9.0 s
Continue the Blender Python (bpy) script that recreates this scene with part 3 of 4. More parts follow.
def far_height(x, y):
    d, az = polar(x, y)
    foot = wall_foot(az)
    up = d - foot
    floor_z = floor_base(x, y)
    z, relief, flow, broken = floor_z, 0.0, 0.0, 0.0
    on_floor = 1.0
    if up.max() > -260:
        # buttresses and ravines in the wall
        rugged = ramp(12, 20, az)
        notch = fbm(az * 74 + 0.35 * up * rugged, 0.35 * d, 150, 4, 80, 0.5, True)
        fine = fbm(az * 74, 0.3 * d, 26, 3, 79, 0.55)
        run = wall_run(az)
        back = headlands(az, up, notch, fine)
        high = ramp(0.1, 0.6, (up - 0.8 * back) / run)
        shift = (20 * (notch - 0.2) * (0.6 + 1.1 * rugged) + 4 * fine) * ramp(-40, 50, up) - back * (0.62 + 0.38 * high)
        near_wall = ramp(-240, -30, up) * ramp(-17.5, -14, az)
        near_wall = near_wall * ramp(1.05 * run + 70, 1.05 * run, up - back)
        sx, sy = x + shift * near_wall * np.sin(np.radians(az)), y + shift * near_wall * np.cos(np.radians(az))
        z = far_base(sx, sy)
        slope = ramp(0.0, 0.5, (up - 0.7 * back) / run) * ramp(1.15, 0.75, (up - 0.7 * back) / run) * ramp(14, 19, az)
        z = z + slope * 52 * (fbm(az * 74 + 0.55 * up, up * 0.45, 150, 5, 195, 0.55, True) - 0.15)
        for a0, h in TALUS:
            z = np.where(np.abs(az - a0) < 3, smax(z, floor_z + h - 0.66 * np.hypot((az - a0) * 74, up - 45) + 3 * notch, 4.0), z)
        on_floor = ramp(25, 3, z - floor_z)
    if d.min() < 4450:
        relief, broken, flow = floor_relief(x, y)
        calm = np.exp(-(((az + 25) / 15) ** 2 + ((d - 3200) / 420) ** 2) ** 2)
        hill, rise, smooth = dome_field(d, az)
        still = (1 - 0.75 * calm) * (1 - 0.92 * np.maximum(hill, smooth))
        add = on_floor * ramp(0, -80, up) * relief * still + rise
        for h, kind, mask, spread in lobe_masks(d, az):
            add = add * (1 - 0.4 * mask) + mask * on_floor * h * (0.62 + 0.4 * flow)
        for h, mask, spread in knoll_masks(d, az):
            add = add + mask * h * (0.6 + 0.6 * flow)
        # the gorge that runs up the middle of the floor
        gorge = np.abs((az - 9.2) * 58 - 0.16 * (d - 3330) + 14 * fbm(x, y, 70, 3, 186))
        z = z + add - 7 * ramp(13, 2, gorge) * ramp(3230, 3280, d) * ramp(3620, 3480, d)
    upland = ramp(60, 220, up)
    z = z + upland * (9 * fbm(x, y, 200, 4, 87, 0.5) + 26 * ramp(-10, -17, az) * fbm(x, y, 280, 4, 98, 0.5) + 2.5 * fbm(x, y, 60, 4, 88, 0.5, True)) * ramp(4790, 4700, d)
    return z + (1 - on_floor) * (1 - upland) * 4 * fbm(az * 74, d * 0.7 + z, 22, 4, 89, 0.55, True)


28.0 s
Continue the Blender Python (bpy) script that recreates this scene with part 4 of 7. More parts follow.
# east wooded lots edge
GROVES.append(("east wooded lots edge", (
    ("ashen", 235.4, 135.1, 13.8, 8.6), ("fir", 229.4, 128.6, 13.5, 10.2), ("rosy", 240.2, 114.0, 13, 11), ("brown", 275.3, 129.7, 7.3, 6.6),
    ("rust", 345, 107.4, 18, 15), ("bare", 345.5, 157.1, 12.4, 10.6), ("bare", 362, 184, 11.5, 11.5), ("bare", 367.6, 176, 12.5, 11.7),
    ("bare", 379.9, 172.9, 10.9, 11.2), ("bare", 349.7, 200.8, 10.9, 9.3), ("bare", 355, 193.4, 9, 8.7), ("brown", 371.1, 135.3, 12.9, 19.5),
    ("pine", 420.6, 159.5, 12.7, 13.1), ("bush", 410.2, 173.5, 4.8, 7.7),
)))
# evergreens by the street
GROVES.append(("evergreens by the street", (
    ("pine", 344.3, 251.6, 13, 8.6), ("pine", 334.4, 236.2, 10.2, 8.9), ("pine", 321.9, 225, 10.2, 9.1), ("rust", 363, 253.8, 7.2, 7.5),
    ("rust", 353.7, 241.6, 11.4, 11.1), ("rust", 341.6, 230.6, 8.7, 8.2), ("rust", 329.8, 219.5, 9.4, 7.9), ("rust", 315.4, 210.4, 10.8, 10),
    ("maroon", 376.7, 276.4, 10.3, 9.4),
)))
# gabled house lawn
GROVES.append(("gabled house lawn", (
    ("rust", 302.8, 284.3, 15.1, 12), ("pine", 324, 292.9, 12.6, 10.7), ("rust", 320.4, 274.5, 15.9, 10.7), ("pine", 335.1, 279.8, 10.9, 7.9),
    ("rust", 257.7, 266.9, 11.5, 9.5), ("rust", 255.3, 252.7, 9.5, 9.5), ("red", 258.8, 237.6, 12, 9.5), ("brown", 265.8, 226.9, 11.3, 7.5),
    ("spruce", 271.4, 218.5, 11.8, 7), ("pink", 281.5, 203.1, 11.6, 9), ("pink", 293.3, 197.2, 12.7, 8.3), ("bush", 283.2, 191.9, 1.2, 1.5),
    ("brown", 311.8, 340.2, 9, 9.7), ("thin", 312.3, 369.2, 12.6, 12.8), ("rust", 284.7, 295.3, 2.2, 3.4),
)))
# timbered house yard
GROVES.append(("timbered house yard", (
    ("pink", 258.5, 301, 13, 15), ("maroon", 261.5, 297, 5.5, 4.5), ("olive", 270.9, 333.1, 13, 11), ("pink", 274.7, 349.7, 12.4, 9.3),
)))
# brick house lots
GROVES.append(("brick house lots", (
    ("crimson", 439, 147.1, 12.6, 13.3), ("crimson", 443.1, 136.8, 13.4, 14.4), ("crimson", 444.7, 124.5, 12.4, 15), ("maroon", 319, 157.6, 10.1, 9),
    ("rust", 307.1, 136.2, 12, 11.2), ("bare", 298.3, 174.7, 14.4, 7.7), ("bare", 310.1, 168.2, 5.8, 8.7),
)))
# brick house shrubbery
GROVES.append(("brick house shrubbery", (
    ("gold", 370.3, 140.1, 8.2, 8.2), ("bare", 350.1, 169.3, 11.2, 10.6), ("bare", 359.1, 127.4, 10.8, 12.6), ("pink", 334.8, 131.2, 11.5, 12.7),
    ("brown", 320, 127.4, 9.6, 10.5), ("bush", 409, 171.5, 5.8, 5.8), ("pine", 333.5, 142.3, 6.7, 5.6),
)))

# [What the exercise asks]
Only the number is needed: state how many lines in the listing contain "parts".

# [Final result]
2